By Roy & Harv Schmidt
There may be no player in the state who has been more scrutinized from the time he was in eighth grade until now more than Schaumburg's Cully Payne. In fact, the debate will probably forever linger on regarding how good of a college player he will be at Alabama. However, after watching him turn in two clutch performances at the prestigious Pontiac Holiday Tournament, we wonder if anyone else is thinking what we are thinking.
To cut through the chase, we are thinking that Payne has become a legitimate candidate for Mr. Basketball in Illinois if he continues to do what he has done for his team so far this season. In fact, it is quite reminiscient of what last year's winner, Kevin Dillard, did for his Homewood-Flossmoor team throughout the regular season.
Before anyone comes out and disagrees with us, it is important to remember that the winner of Mr. Basketball does not necessarily go to the player who is the best college prospect. A far more important criteria is what that player has done for his high school team, meaning that performance means much more than college potential when it comes to voting for the award. That is exactly why we believe that Payne has emerged as a most legitimate candidate.

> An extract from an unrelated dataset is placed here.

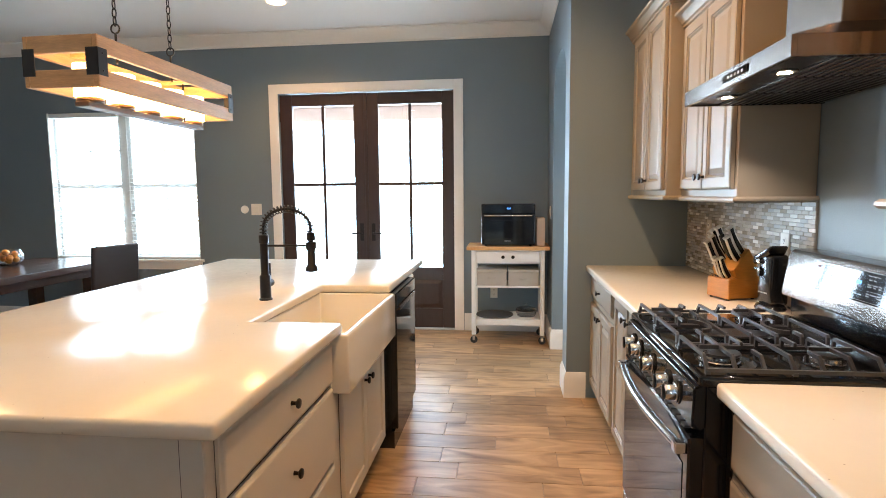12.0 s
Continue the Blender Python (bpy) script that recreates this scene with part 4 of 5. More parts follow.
def casing(name, y0, y1, z1, x, w=0.095, t=0.02, facing=1, z0=0.0, label="white door casing"):
    """Casing round an opening in a wall across x; facing: 1 looks to +x."""
    xa, xb = sorted((x, x + facing * t))
    ob = thing(name, pose(0, 0, 0), label, "door casing")
    ob["kind"] = "structure"
    part("jamb_casing", box(xa, y0 - w, z0, xb, y0, z1 + w, 0.004, 2), M_TRIM, ob)
    part("jamb_casing", box(xa, y1, z0, xb, y1 + w, z1 + w, 0.004, 2), M_TRIM, ob)
    part("head_casing", box(xa, y0 + 0.0005, z1, xb, y1 - 0.0005, z1 + w, 0.004, 2), M_TRIM, ob)
    return ob


def patio_leaf(y0, y1, knob_side):
    leaf = thing("patio_door", pose(XD - 0.075, 0, 0), "dark mahogany patio door with four glass panes", "door", "pair of patio doors")
    z1, t = 2.425, 0.045
    g0, g1, gz0, gz1 = y0 + 0.130, y1 - 0.125, 0.645, 2.305
    part("stile", box(0, y0 + 0.002, 0.012, t, g0, z1, 0.003, 1), M_DARKWOOD, leaf)
    part("stile", box(0, g1, 0.012, t, y1 - 0.002, z1, 0.003, 1), M_DARKWOOD, leaf)
    part("top_rail", box(0, g0 + 0.0004, gz1, t, g1 - 0.0004, z1, 0.003, 1), M_DARKWOOD, leaf)
    part("lock_rail", box(0, g0 + 0.0004, 0.520, t, g1 - 0.0004, gz0, 0.003, 1), M_DARKWOOD, leaf)
    part("bottom_rail", box(0, g0 + 0.0004, 0.012, t, g1 - 0.0004, 0.215, 0.003, 1), M_DARKWOOD, leaf)
    pan = rings(g0 + 0.0006, 0.2152, g1 - 0.0006, 0.5198, [(0, -0.012), (0.010, -0.012), (0.045, -0.022), (0.050, -0.022)], 0.012)
    part("raised_panel", moved(pan, pose(0.018, 0, 0, 0, 0, 90)), M_DARKWOOD, leaf)
    ym, zm = (g0 + g1) / 2, 1.505
    part("muntin", box(0.010, ym - 0.015, gz0 + 0.0004, 0.036, ym + 0.015, gz1 - 0.0004, 0.003, 1), M_DARKWOOD, leaf)
    for a, b in ((g0, ym - 0.0152), (ym + 0.0152, g1)):
        part("muntin", box(0.010, a + 0.0004, zm - 0.015, 0.036, b, zm + 0.015, 0.003, 1), M_DARKWOOD, leaf)
        for c, d in ((gz0, zm - 0.016), (zm + 0.016, gz1)):
            p = part("glass_pane", box(0.020, a, c, 0.024, b, d), M_GLASS, leaf, "clear glass pane")
            p.visible_shadow = False
    for z in (0.25, 1.2, 2.2):
        yh = y0 if knob_side == "right" else y1
        part("hinge", tube([(t + 0.004, yh, z - 0.05), (t + 0.004, yh, z + 0.05)], 0.006, 8), M_KNOB, leaf)
    yk = (y1 - 0.06) if knob_side == "right" else (y0 + 0.06)
    h = part("door_handle", tube([(t, yk, 1.0), (t + 0.05, yk, 1.0), (t + 0.055, yk + (-0.10 if knob_side == "right" else 0.10), 1.0)], 0.008, 8), M_KNOB, leaf, "dark bronze lever", 50)
    part("backplate", box(t, yk - 0.02, 0.92, t + 0.006, yk + 0.02, 1.10, 0.002, 1), M_KNOB, h)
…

Just as Dillard put H-F on his back last season and took an undefeated team into the state tournament, Payne has almost accomplished the same thing at Schaumburg this season, with Schaumburg's only loss coming to Warren in the championship game at Pontiac. However, it was Payne's two games at Pontiac prior to the matchup versus Warren that have us saying what we are now.
In a second round contest versus Peoria Manual, we thought that Payne was ordinary through the first three quarters. But then in the fourth quarter he came to life. From that point on all one had to do was look at the fire in his eyes to come away realizing that he simply wasn't going to allow his team to lose. Payne finished the game with 21 points, shot 6-15 from the field and had 8 assists in leading Schaumburg to a hard-fought 78-75 victory.
While we were impressed with how Payne responded down the stretch in the Peoria Manual game, that paled in comparison with his signature performance at Pontiac, which came against Plainfield North in the semifinals. In that game, Payne finished with 27 points including five three-point field goals in carrying Schaumburg to a 50-48 win. But forget the stats--it was the final play of the game that defines what Payne is all about.
With Schaumburg trailing by a point with 6.8 seconds left, head coach Bob Williams tried to design an inbounds play to get Payne the ball. Once Williams saw that Payne was bottled up, he did a masterful job of calling a timeout almost immediately and going back to the drawing board. There are now 6.3 seconds remaining. Payne received the ball on the inbounds pass and actually stepped back, rose up from NBA range (at least 25 feet) and drilled a 3-pointer just before the buzzer. Game over, and Schaumburg is on to the championship.
In a nutshell, Payne's game winner against Plainfield North personifies what he is all about. He is a fierce competitor who wills his team to win, makes all of his teammates better and consistently gets it done in crunch time situations. Not only that, but Payne plays with a level of confidence that is mind-boggling. He has no fear and is as mentally tough as they come. It is therefore no surprise that Payne played all 32 minutes in both the Peoria Manual and Plainfield North games.
As we indicated earlier, Payne's game has been scrutinized from day one, beginning with when he offered a verbal commitment to Jerry Wainwright and DePaul University before ever playing a high school game. From that point on, the level of expectations have become so high that many of them may be too lofty and unrealistic. Ironically, it is nowhere near the degree of pressure that Payne places upon himself, which again is illustrative of his huge competitive fire. Payne would ultimately end up changing his mind and as a result signed a letter of intent with Alabama this past fall. At the present time, the jury is still out in the minds of many people regarding whether or not Payne is a good fit for the SEC.
We are not going to specifically address Payne's level of ability as it pertains to college in this blog. There are some things we would still like to see him work on such as cutting down on his turnovers (he had five versus Manual and six versus Plainfield North). However, that is a mute point when one considers how he consistently responds when the game is on the line.
Simply put, Naperville Central's Drew Crawford, Loyola Academy's Matt Sullivan and Washington's Dyricus Simms-Edwards not withstanding, there is no player in the state who means more to the success of his team than Cully Payne, which we also thought was the case with Dillard and H-F last season. With that being said, we think that with Payne leading the way, there is a very good chance that Schaumburg could be playing in the Class 4A state finals in Peoria come March. We don't yet know how good of a college player Payne will be, but we do know that he is a very good high school player. Which is why when Mr. Basketball comes calling in the spring, Payne is a player who should receive the utmost consideration for the award.